Don’t believe me? Watch this video of new Senator Al Franken at the State Fair in Minnesota, confronted by some people who say they are against health care reform. Franken manages to have a civil, intelligent, and substantive discussion about health care in the US, and how we can reform it.

Naturally, this won’t get any attention from the mainstream media.



  1. starluna wrote:

    I understand at the Lynch meeting last night, it was the same. I do wonder whether the woman in the Tea Party t-shirt was at all convinced by or at least understanding what Franken was trying to say.

    Friday, September 4, 2009 at 7:22 am | Permalink
  2. Daniel Habtemariam wrote:

    I went to John Kerry’s town hall meeting on Wednesday, and it was the same way. Kerry went through a laundry list of things that everyone agreed on, and the libertarian sitting next to me was quite civil in his objections. There were (borrowing Barney Frank’s term) a few dining-room-table dissenters, but they really were a small minority. I actually couldn’t believe how many more single-payer proponents there were (and how much louder they were).

    I’m beginning to think TV viewership is down, especially among younger adults, and so the vitriolic scenes you see on TV news is there because:
    (1) they’re clamoring for ratings,
    (2) it’s easier to cover conflicts in public opinion than it is to cover complex policy issues, and
    (3) it’s safer and less controversial to cover the horse race than the policy; news media organizations are constantly assaulted on the right (and on the left) for this or that ideological bias, and so they strive to be balanced rather than neutral by parroting uncritically what they hear from both sides.

    Friday, September 4, 2009 at 8:58 am | Permalink
  3. Sammy wrote:

    It is rather ironic that “people” get up in arms over politicians who, as they say, “vote whichever way the polls dictate” and then complain to politicians when they don’t vote “the will of the people”.

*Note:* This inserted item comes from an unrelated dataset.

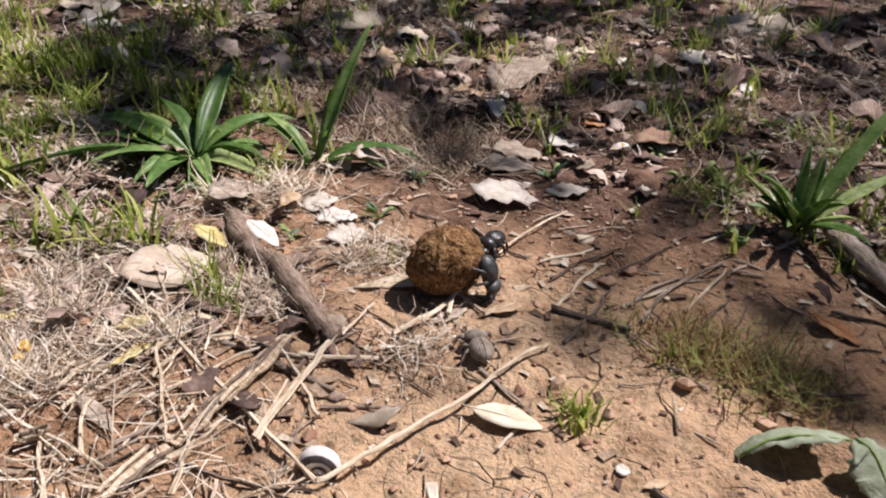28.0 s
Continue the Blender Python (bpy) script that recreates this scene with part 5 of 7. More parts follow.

    Friday, September 4, 2009 at 10:29 am | Permalink
  4. starluna wrote:

    I didn’t know Kerry was having a town hall. Capuano (my rep) has always preferred the telephone town hall. Given the composition of this district, I can’t blame him. It seems to me that in Boston, we don’t really have much of the Tea Party loonies. We have plenty of the LaRouche loonies and the ones that believe that their view of things is “the will of the people”.